This program is designed to extract Indicators of Compromise (IOCs) from specific file types. It scans the provided directory for files with specified extensions and searches for patterns such as IP addresses, email addresses, and more.
IOCs:
- Domains
- Emails
- IPV4 addresses
- MD5 hashes
- SHA1 hashes
- SHA256 hashes
- URLs
Python 3.6+
- Clone the repository:
git clone https://github.com/dfirsec/ioc_extractor.git
- Navigate to the project directory:
cd ioc_extractor
- Install the required dependencies:
poetry install
- Create the virtual environment
poetry shell
- Run using the following commands:
python ioc_extractor.py <Directory containing potential IOCs>
Replace <Directory containing potential IOCs> with the path to the directory where the files to be scanned are located.
The program supports the following file types:
- .cfg
- .conf
- .config
- .csv
- .htm
- .html
- .ini
- .json
- .log
- .md
- .rtf
- .txt
- .xml
- .yaml
- .yml
The program also includes the following additional functions (see utils/regex_helper.py
):
def get_valid_tlds() -> list[str]:
"""Uses a list of top-level domains (TLDs) and returns the list of TLDs.
Returns:
A list of valid top-level domains (TLDs) either from a local file named "tlds.txt" or by downloading them from IANA.org if the file is not found.
"""
...
This function retrieves a list of valid top-level domains (TLDs). It first checks for a local file named "tlds.txt" and returns the list of TLDs from the file if it exists. If the file is not found, it downloads the list of TLDs from IANA.org and saves them to the file.
--
def download_tlds() -> list[str]:
"""Downloads a list of valid top-level domains (TLDs) and saves them to a file.
Returns:
A list of valid top-level domains (TLDs).
"""
...
This function downloads the list of valid top-level domains (TLDs) from IANA.org and saves them to a file named "tlds.txt". It returns the list of downloaded TLDs.

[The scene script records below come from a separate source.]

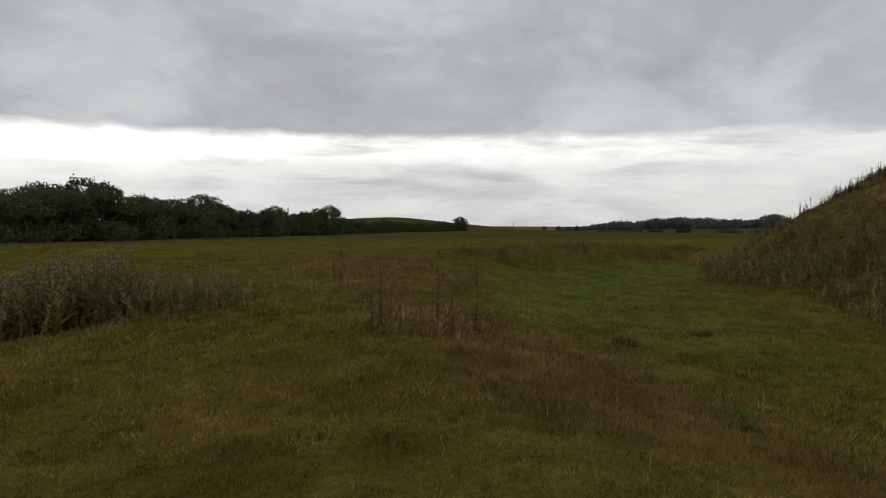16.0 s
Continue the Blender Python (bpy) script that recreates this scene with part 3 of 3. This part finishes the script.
x, y, rs = scattered(31, 2600, (-50, 14, -28, 44), lambda x, y: near_line(x, y, [(px + 0.8, py - 0.6) for px, py in RIM], 1.3) * off_mound(x, y)
                     * np.clip(fbm(x, y, 2.5, 141) * 4 - 1.2, 0, 1))
herbs("far_bank_weeds", "dark rough weeds on the ditch's far bank", "weeds", 32, x, y, 0.25 + 0.25 * rs.rand(len(x)),
      np.ones((len(x), 3)) * np.array([0.085, 0.075, 0.032]), 12, 0.45, 0.4)


def flowers(seed, n, box, keep, rise):
    """Flat white flower heads, a little above the grass."""
    x, y, rs = scattered(seed, n, box, keep)
    z = height(x, y) + rise * (0.7 + 0.6 * rs.rand(len(x)))
    c = np.stack([x, y, z], 1)
    r = 0.012 + 0.02 * rs.rand(len(x))
    ring_ = [c + np.stack([np.cos(a) * r, np.sin(a) * r, rs.randn(len(x)) * 0.006], 1) for a in np.arange(5) * 2 * np.pi / 5]
    stem = [c + np.array([0.004, 0, -0.002]), c + np.array([-0.004, 0, -0.002]), np.stack([x, y, z - rise], 1)]
    v = np.stack(ring_ + [c + np.array([0, 0, 0.012])] + stem, 1).reshape(-1, 3)
    k = np.arange(len(x))[:, None] * 9
    f = np.concatenate([k + np.array([i, (i + 1) % 5, 5]) for i in range(5)] + [k + np.array([6, 7, 8])], 0)
    tint = np.tile(np.concatenate([np.tile([[0.66, 0.62, 0.52]], (6, 1)), np.tile([[0.09, 0.1, 0.04]], (3, 1))], 0), (len(x), 1))
    return v, f, tint


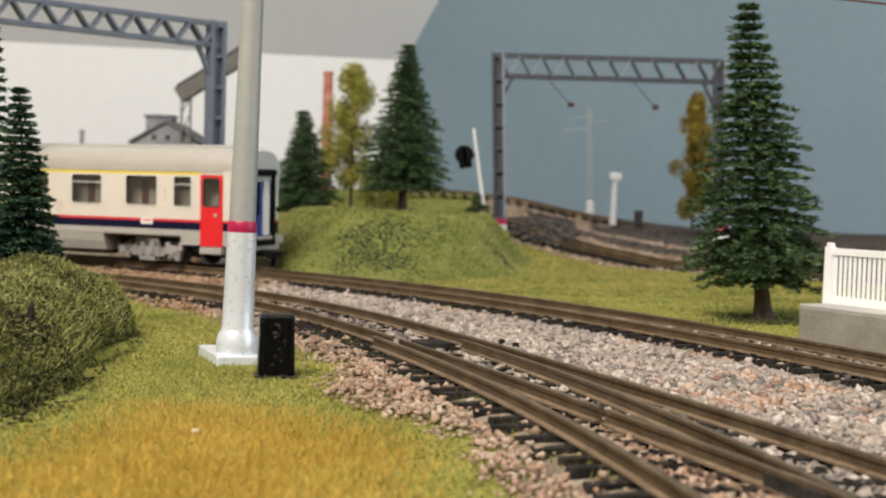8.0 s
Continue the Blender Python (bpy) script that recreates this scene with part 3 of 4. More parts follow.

The program will display the extracted patterns organized by their type, such as "IPV4", "EMAIL", etc. The extracted patterns will also be saved to a JSON file named results.json in the current directory.
python ioc_extractor.py "/path/to/files"
Contributions are welcome! If you find any issues or have suggestions for improvement, please create an issue or submit a pull request.
This project is licensed under the MIT License.